I’m quite sure I first heard those lines in grammar school, possibly even kindergarten! It’s a beautiful concept and I am proud and happy to live in a place, and time in history, where the idea exists and is revered by most, even if it seems to be more a dream than a reality.

As far as I can see, people like me, working people, throughout history have been entirely at the mercy of those in power. We only know what they want us to know and we don’t have any voice in the decisions they make. If we are lucky our lives are not cut short fighting their wars we don’t end up buried in the unmarked grave of history’s forgotten soldiers. Or, as women in the past, we don’t suffer the loss of our husbands, fathers, or sons.
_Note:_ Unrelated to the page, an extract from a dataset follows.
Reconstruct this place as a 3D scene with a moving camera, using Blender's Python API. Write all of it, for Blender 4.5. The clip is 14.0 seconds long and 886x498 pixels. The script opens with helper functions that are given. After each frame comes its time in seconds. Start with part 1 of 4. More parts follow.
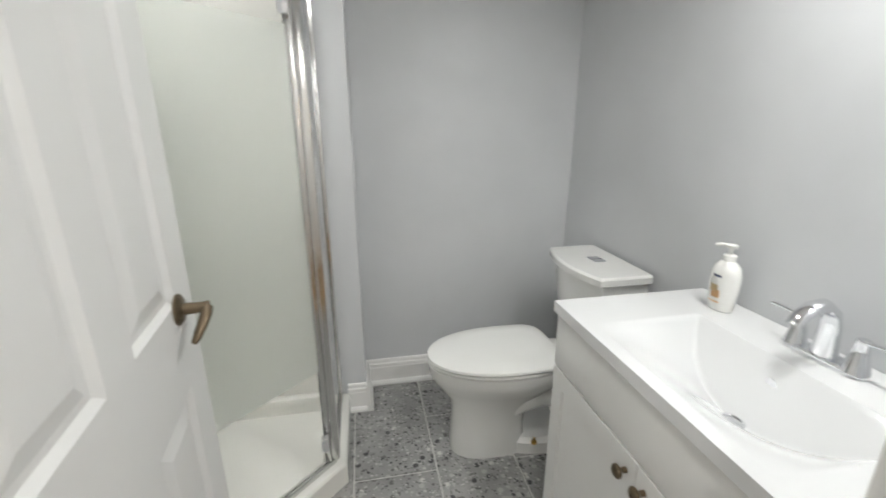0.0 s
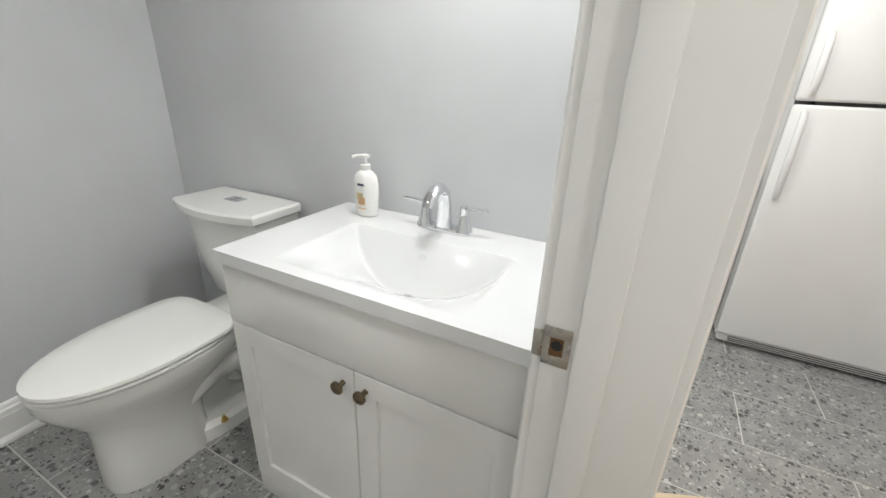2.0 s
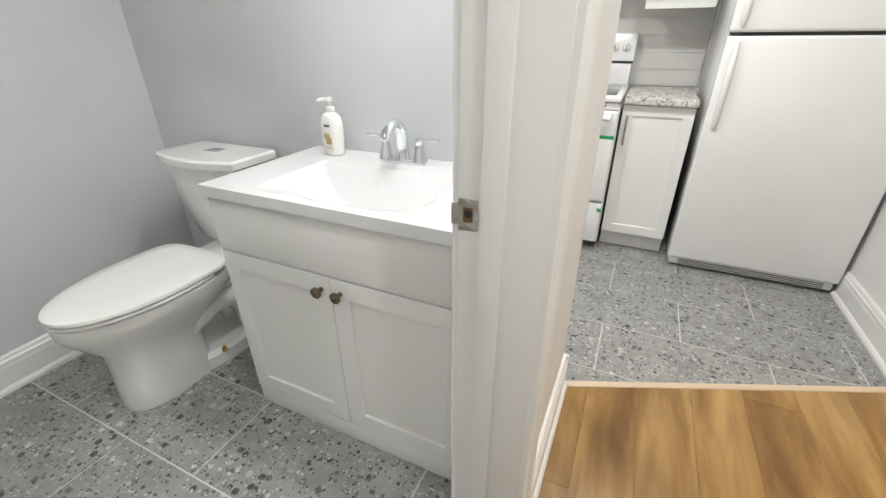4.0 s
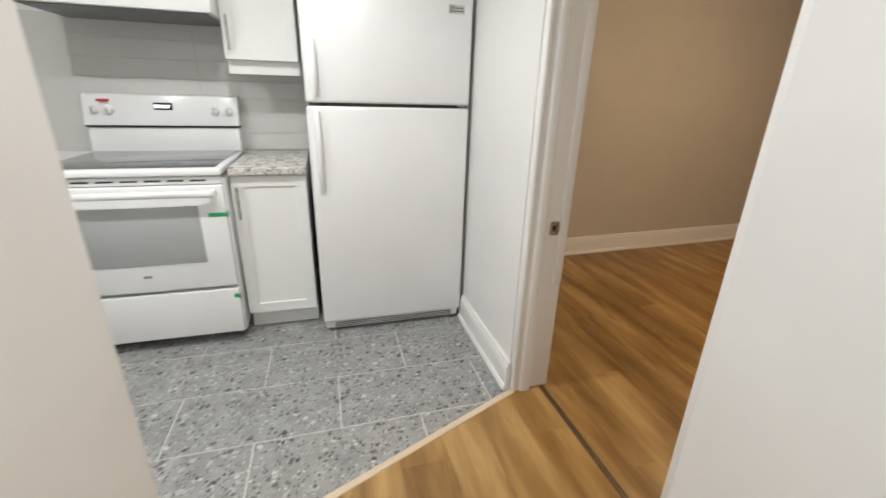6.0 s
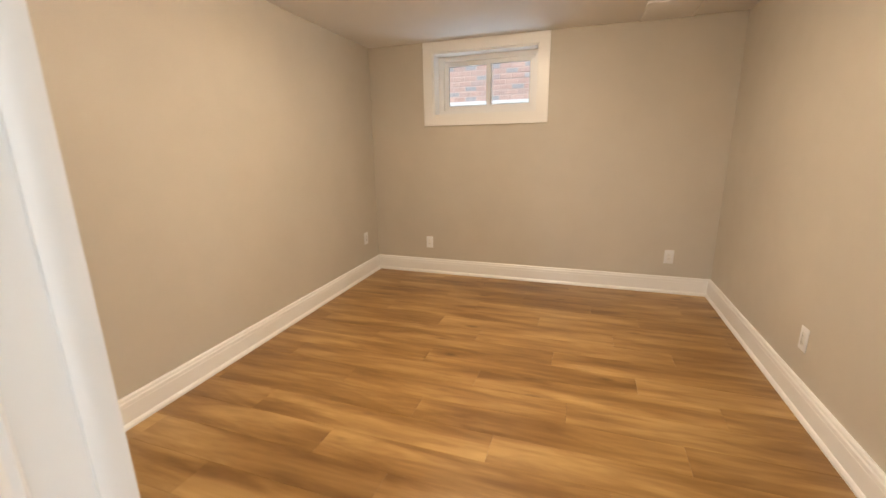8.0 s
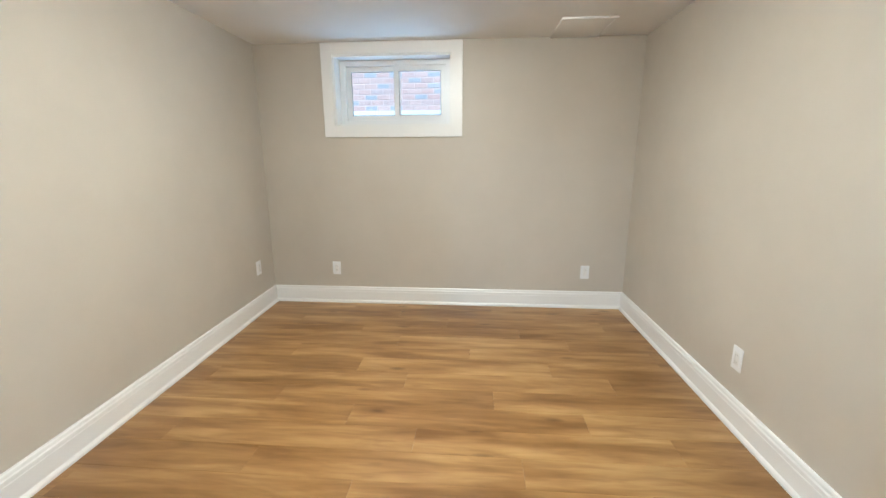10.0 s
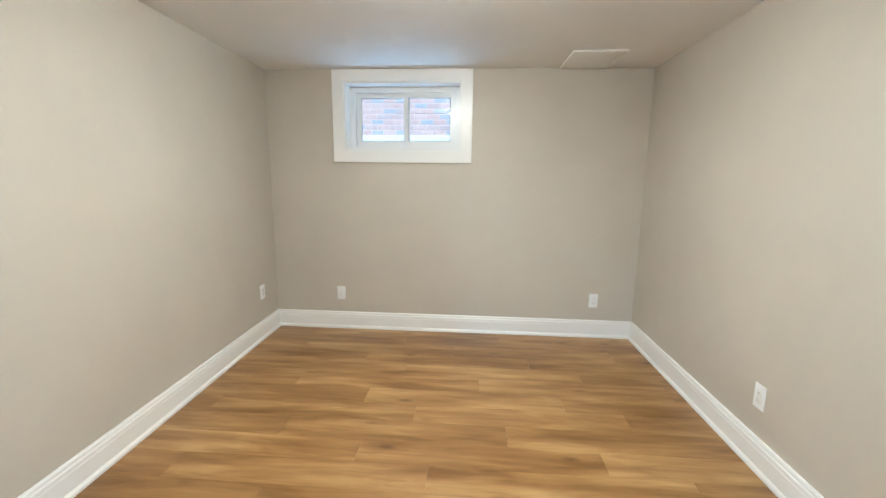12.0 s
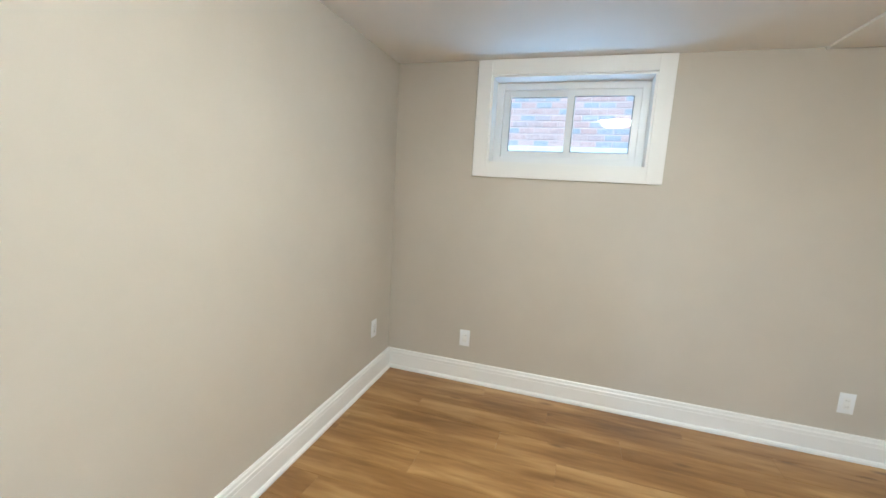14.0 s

I was thinking recently about the irony of Bush’s service in the National Cathedral where the voice of one chaplain who said “love is stronger than hate” and others who suggested that Christians think about what it really means to be Christians and the meanings of Christ’s teachings, were drowned out by Bush’s war cries in the surrounding days. To me, in his address to Congress he was like a gorilla beating his chest on the hilltop.

Thank you. I will continue to visit your web site.

S

7 November 2001


Dear author,

Thank you for writing that article: “Bush’s war at home: a creeping coup d’etat.” I’m very worried about the present world situation, as are a lot of Norwegians with me. In December Kofi Annan arrives to collect his Nobel’s Peace Prize and guess who’s going to be singing him in: Paul McCartney, who has announced publicly that he backs the bombing of Afghanistan.

Hopefully there will be a lot of protesters to greet them as well. I can envisage a whole crowd of burka-covered men, and when they take off their burkas, they all look like Paul McCartney.

AG

7 November 2001


Your analysis of the situation we Americans find ourselves in right now is paranoid at the very least. Like many people who suspect the government of everything from spying on us in the toilet to genocide, you think just because we want to start being really careful about who we let roam free around America the government is going to start spying on all of us. You also think our freedoms will be reined in and our democracy will be less democratic.

In your article you talk about a “sweeping attack on democratic rights” never seen previously during any war. Then you ask, “Why is this happening today, when the alleged enemy is a small band of terrorists operating out of caves in one of the poorest countries in the world?” The answer is because it only took 19 fundamentalist maniacs to kill 5,000 people! It doesn’t matter from where they operate. They are cunning, motivated, fearless, ready to die, filled with hate, murderous, and are already spread around the world in a loose network ready to kill more people whenever they so choose.

Am I worried about my civil rights? Hell, no. Am I for racial profiling that singles out those who would be suspected of terrorist activity? Absolutely. It’s the terrorists’ fault all this is happening in this country, not the government’s. Don’t forget that.

JR

8 November 2001


Thank you for printing such a good analysis of the current events in the new America in the article, “Bush’s war at home: a creeping coup d’état”. In my view the situation unfolding is not surprising. America has been propping up dictators and fascists for a hundred years or so. Why would, in the end, America, which has aided and abetted right-wing dictators worldwide, not feel envy for the powers that a totalitarian possesses in countries such as the former Chile, Saudi Arabia or other puppet states?

JJ

7 November 2001


As one who carried banners in the 60s all this isn’t new but a continuation. We did make some progress in the 60s until Raygun/Nixon saw it and “made corrections.” Since then, I’ve had the constant question: Is there anything we can do? Seems to me that I’ve seen little forward movement in a long time. Sure. the little successes do help, but is there any hope other than moving to some far off unimportant place?